SEDUCTION OF POWER
In 1997, when Rathikant Basu quit as secretary, Electronics, to run Star TV for Rupert Murdoch, it created consternation in the government. Basu had sought the best legal and political advice from Ram Jethmalani and I.K. Gujral. He had joined Star after a three-month cooling off period and had foregone his pension, yet there was a whiff of something unethical about it. The government of the day went after him, starting a CBI investigation against him for disproportionate assets, drowning him in a torrent of headlines questioning his commitment to national interest and blocking Star TV’s entry into DTH broadcasting. Within two years, 35 officers took voluntary retirement from the government to join various private channels which were bursting at the seams with money and possibility in the first flush of media liberalisation. Yet, now there is hardly a murmur when senior bureaucrats seek voluntary retirement or quit superannuation sinecures to join the BJP. Satyapal Singh, the commissioner of police in Mumbai, was to retire in 2015, but he was in such haste to join BJP that the new Commissioner Rakesh Maria didn’t even have anyone to take a handover from. R.S. Pandey quit his commission as interlocutor for peace talks with the Nagas to join the BJP. R.K. Singh, who retired as home secretary in June, also joined the BJP in December. All say they want to serve the nation—the very poetic Satyapal even says he wants to work for world peace.

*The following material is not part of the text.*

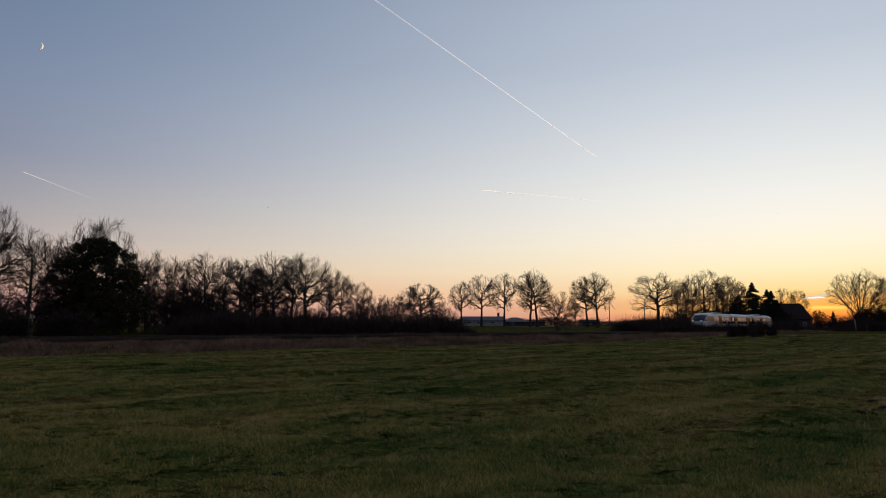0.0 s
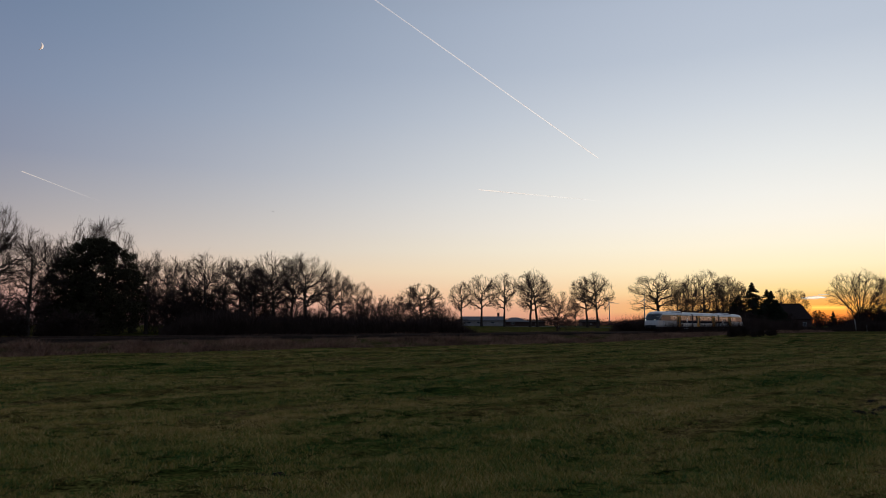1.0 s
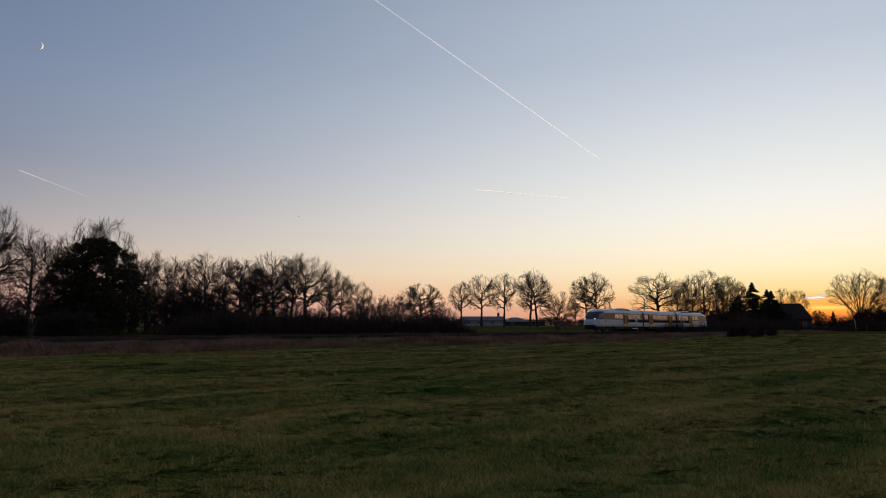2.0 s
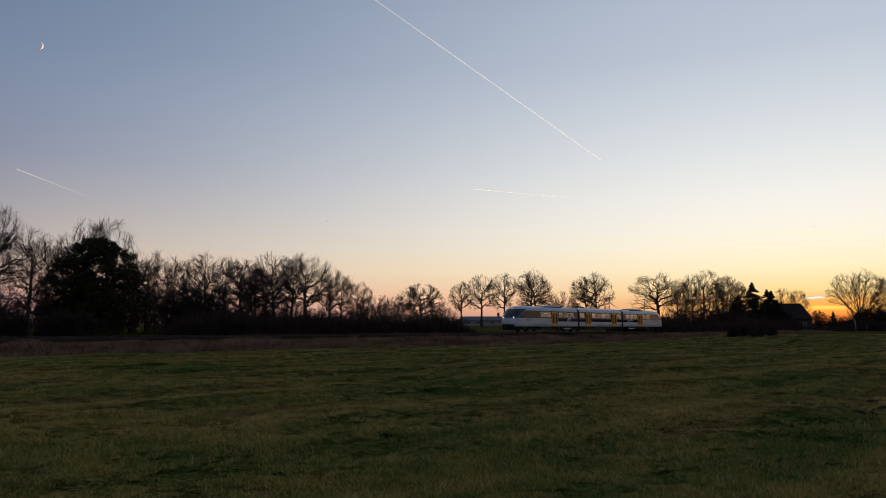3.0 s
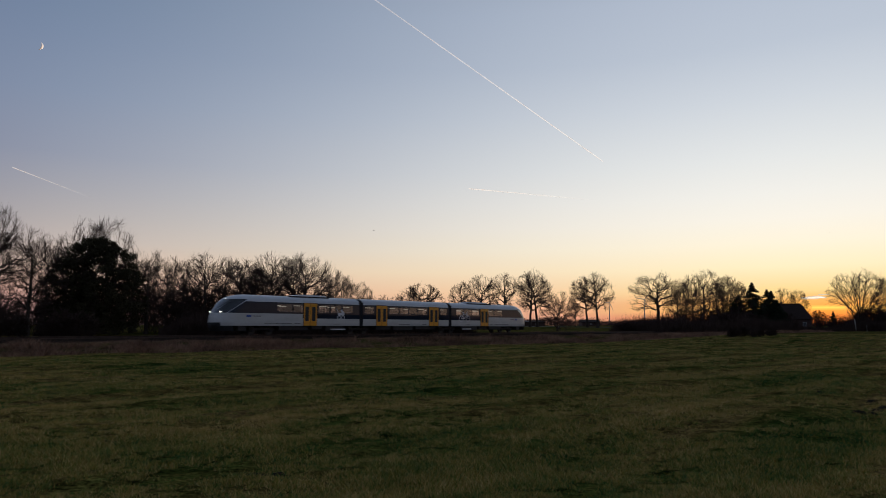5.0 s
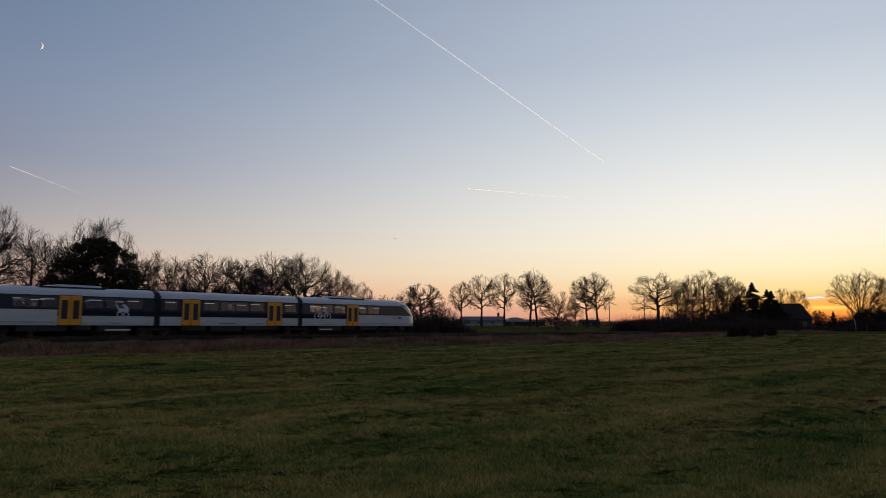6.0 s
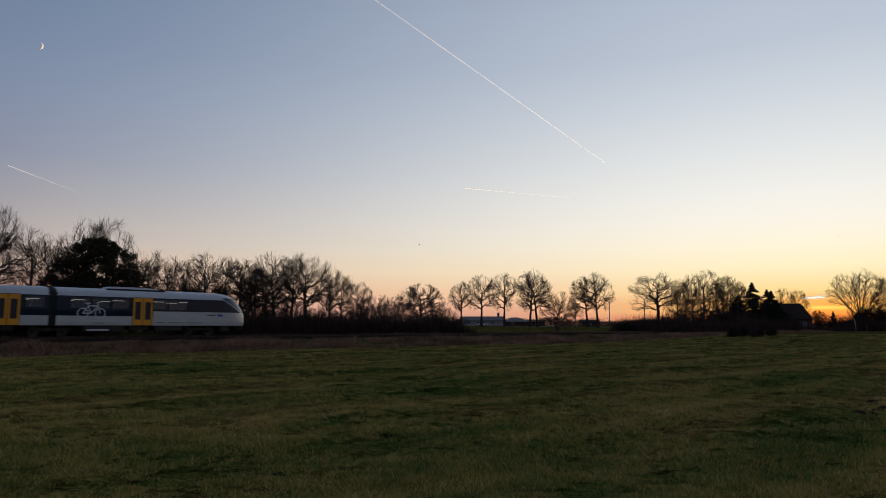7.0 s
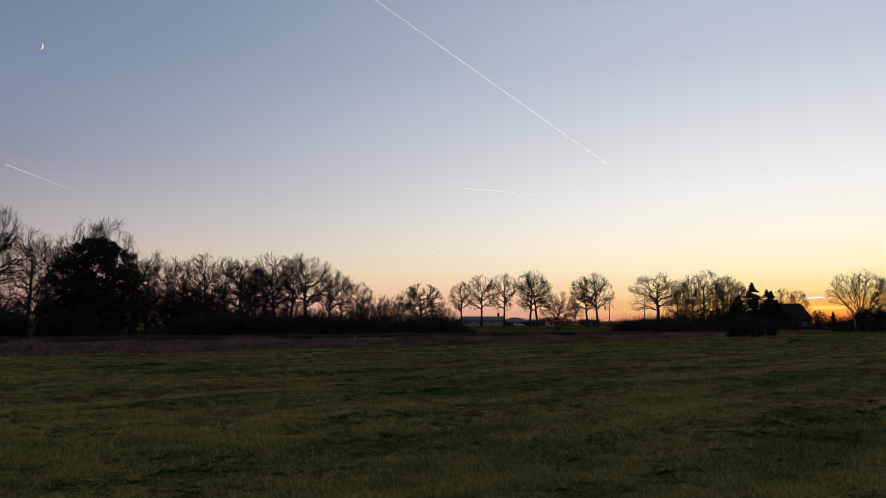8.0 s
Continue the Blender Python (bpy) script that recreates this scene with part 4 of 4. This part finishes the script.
# ================= village: barns, house, road, car =================
M_WALL = material("pale_plaster", [(0.3, (0.26, 0.24, 0.22)), (0.7, (0.36, 0.34, 0.31))], scale=(0.8, 0.8, 0.8), rough=0.95, fine=0.1, fine_scale=5)
M_BRICK = material("dark_red_brick", [(0.3, (0.045, 0.026, 0.020)), (0.7, (0.085, 0.048, 0.036))], scale=(2, 2, 6), rough=0.9)
M_SHEET = material("fibre_cement_roof", [(0.3, (0.12, 0.11, 0.11)), (0.7, (0.20, 0.19, 0.19))], scale=(3, 0.5, 0.5), rough=0.95, spec=0.1)
M_TILE = material("dark_roof_tiles", [(0.3, (0.022, 0.015, 0.013)), (0.7, (0.045, 0.030, 0.025))], scale=(2, 6, 6), rough=0.95, spec=0.1)
M_DULLPANE = material("window_glass_dark", [(0.3, (0.03, 0.035, 0.04)), (0.7, (0.05, 0.055, 0.06))], rough=0.08)
M_FRAME = material("white_window_frame", [(0.3, (0.55, 0.55, 0.53)), (0.7, (0.68, 0.68, 0.66))], rough=0.5)


def window(parent, x, y, z, w, h):
    f = bmesh.new()
    for a in (x - w / 2, x - 0.03, x + w / 2 - 0.06):
        box(f, a, a + 0.06, y - 0.05, y + 0.03, z, z + h)
    for b in (z, z + h - 0.06):
        box(f, x - w / 2, x + w / 2, y - 0.045, y + 0.03, b, b + 0.06)
    win = part("window", f, M_FRAME, parent)
    block("pane", M_DULLPANE, win, x - w / 2 + 0.03, x + w / 2 - 0.03, y - 0.02, y + 0.02, z + 0.03, z + h - 0.03)


def gabled(name, label, length, depth, eave, ridge, wall_mat, roof_mat, windows, hip=0.0, category="building"):
    """Building with its front along local x at y = 0; the ridge runs along x."""
    ob = new(name)
    tagged(ob, label, category)
    bm = bmesh.new()
    box(bm, 0, length, 0, 0.3, -0.4, eave)
    box(bm, 0, length, depth - 0.3, depth, -0.4, eave)
    for x in (0, length - 0.3):
        p = [(0.3, -0.4), (depth - 0.3, -0.4), (depth - 0.3, eave), (depth / 2, ridge - 0.25 if not hip else eave + 0.1), (0.3, eave)]
        a = [bm.verts.new((x, y, z)) for y, z in p]
        b = [bm.verts.new((x + 0.3, y, z)) for y, z in p]
        bm.faces.new(a)
        bm.faces.new(b[::-1])
        for i in range(5):
            bm.faces.new((a[i], b[i], b[(i + 1) % 5], a[(i + 1) % 5]))
    wall = part("wall", bm, wall_mat, ob)
    bm = bmesh.new()
    o = 0.5
    drop = (ridge - eave) * o / (depth / 2)
    e = [bm.verts.new(v) for v in ((-o, -o, eave - drop), (length + o, -o, eave - drop), (length + o, depth + o, eave - drop), (-o, depth + o, eave - drop), (-o + hip, depth / 2, ridge), (length + o - hip, depth / 2, ridge))]
    bm.faces.new((e[0], e[1], e[5], e[4]))
    bm.faces.new((e[2], e[3], e[4], e[5]))
    if hip:
        bm.faces.new((e[1], e[2], e[5]))
        bm.faces.new((e[3], e[0], e[4]))
    bmesh.ops.recalc_face_normals(bm, faces=bm.faces)
    bmesh.ops.solidify(bm, geom=bm.faces[:], thickness=0.14)
    part("roof", bm, roof_mat, ob)
    for x, z, w, h in windows:
        window(wall, x, -0.01, z, w, h)
    return ob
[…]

Great, but perhaps it is time in India to officially inaugurate the American spoils system. Ask Harish Salve about this, and he replies, in exasperation, there is already a de facto spoils system in operation in India, and that is his bugbear. Indeed it is, he is fighting a case for former DG of the Border Security Force Prakash Singh, who believes there should be a mandatory two-year cooling off period for all bureaucrats before they work elsewhere. In INDIA TODAY, we have reported on the series of sinecures bureaucrats have created for themselves within the government, carefully colonising regulatory authorities, information commissions, and even gubernatorial positions. But the desire of bureaucrats to take over politics is a new phenomenon altogether. The last such high-profile transition happened in 1991, when T.N. Chaturvedi joined the BJP after serving as comptroller and auditor general. In fact, when Congress politicians wanted to attack CAG Vinod Rai, they would question his political affiliations and point to Chaturvedi’s precedent. So far, Mr Rai has not obliged them, and is living a quiet, retired life in his Vasant Vihar home in Delhi, resisting the temptations offered both by Aam Aadmi Party and BJP. Service rules forbid him from being re-employed in the government, so that window of permanent employment with the government is out.
There are two questions here: Should bureaucrats have the right to redeploy their expertise in politics and the corporate world without the requisite cooling off period, taking with them the knowledge earned on taxpayers’ money? And should political parties not have the right to cherry-pick senior bureaucrats and make them candidates in an environment when traditional vote banks are eroding and new requirements are emerging—of credible professionals who can deliver on governance? Perhaps, but the lack of rules governing this grey area of post-retirement positions has cost several upright bureaucrats their reputations. Pradeep Baijal, who served as telecom secretary and then as TRAI chairman, is the most prominent who is currently facing a CBI investigation in the Niira Radia tapes case over his appointment to a Pipeline Advisory Committee that allegedly favoured Reliance Industries. How will history view someone like R.K. Singh, especially as he attacks his former minister Sushilkumar Shinde on political grounds? Unfortunately, the current Government has so discredited itself by using instruments of state to trap its political opponents and nearly wrecking the sensitive relationship between the CBI and the Intelligence Bureau in the process, that it has few sympathisers left—from within the Government, in the upper echelons of the bureaucracy, or even without, among those who have recently retired.
IT’S TIME TO OFFICIALLY INAUGURATE THE AMERICAN SPOILS SYSTEM IN INDIA. THE LACK OF RULES IN THIS GREY AREA OF POSTRETIREMENT POSITIONS HAS COST SEVERAL UPRIGHT BUREAUCRATS THEIR REPUTATIONS.